Board members agreed to take up the matter again at their next meeting.

A short history of “no zoning”

Although last week’s discussion seemed cordial, it may merely represent a lull in the long-running battle over land-use regulations in Buncombe County.

The idea of zoning has been kicked around for at least a quarter-century in the county. In November 1999, countywide zoning was put to a nonbinding referendum. Only 33 percent of the registered voters actually recorded an opinion that day, but about 56 percent of those who did vote turned thumbs down on the concept.

In June 2001, the previous Planning Board unanimously endorsed a proposal to let county residents in areas as small as four square miles set up community councils that could enact their own local zoning regulations.

Two months later, the Planning Board surprised the county commissioners by recommending that they consider implementing countywide, multiple-use zoning. The skeletal rules of multiple-use zoning would have required that potentially objectionable new projects — including asphalt plants and adult-entertainment venues — obtain conditional-use permits. The rules also would have required new structures to be set back 10 feet from property lines.

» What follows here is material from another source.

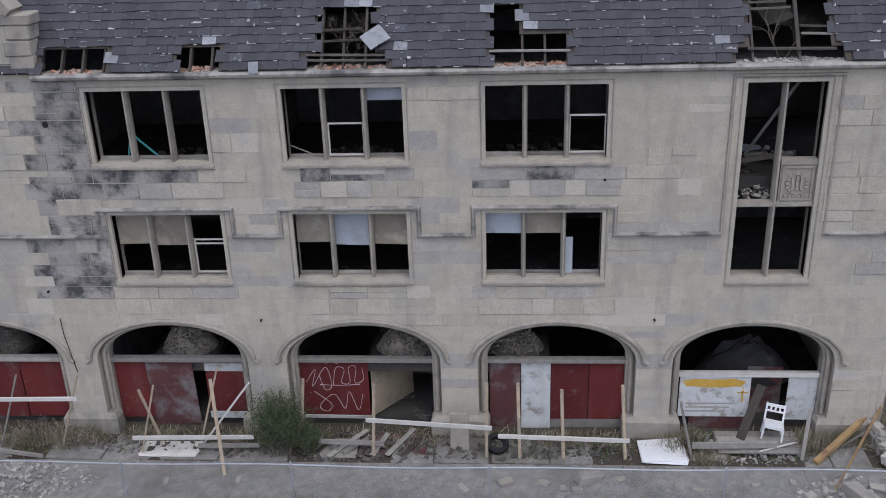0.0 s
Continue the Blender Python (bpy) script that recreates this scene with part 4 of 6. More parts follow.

But the very next day, the commissioners countered by directing the Planning Board (on a split vote) to conduct four public hearings before certifying the maps for the proposed zoning. The Planning Board refused.

The commissioners then embarked on a series of public “growth management” meetings held throughout last winter and spring.

Last June, the commissioners revamped the nine-member Planning Board, with one appointee representing each school district plus two at-large appointees. In the process, all but two members were replaced; one of them has since resigned. Three-and-a-half weeks later, the zoning proposal died after Vice Chairman Bill Stanley, the swing vote, declared that he wouldn’t support countywide zoning.

Then, in July, the commissioners asked the new Planning Board for a recommendation on community-based planning.

The Planning Board’s next meeting is scheduled for 9:30 a.m. on Monday, Dec. 2, in the county training room, 199 College St. in downtown Asheville.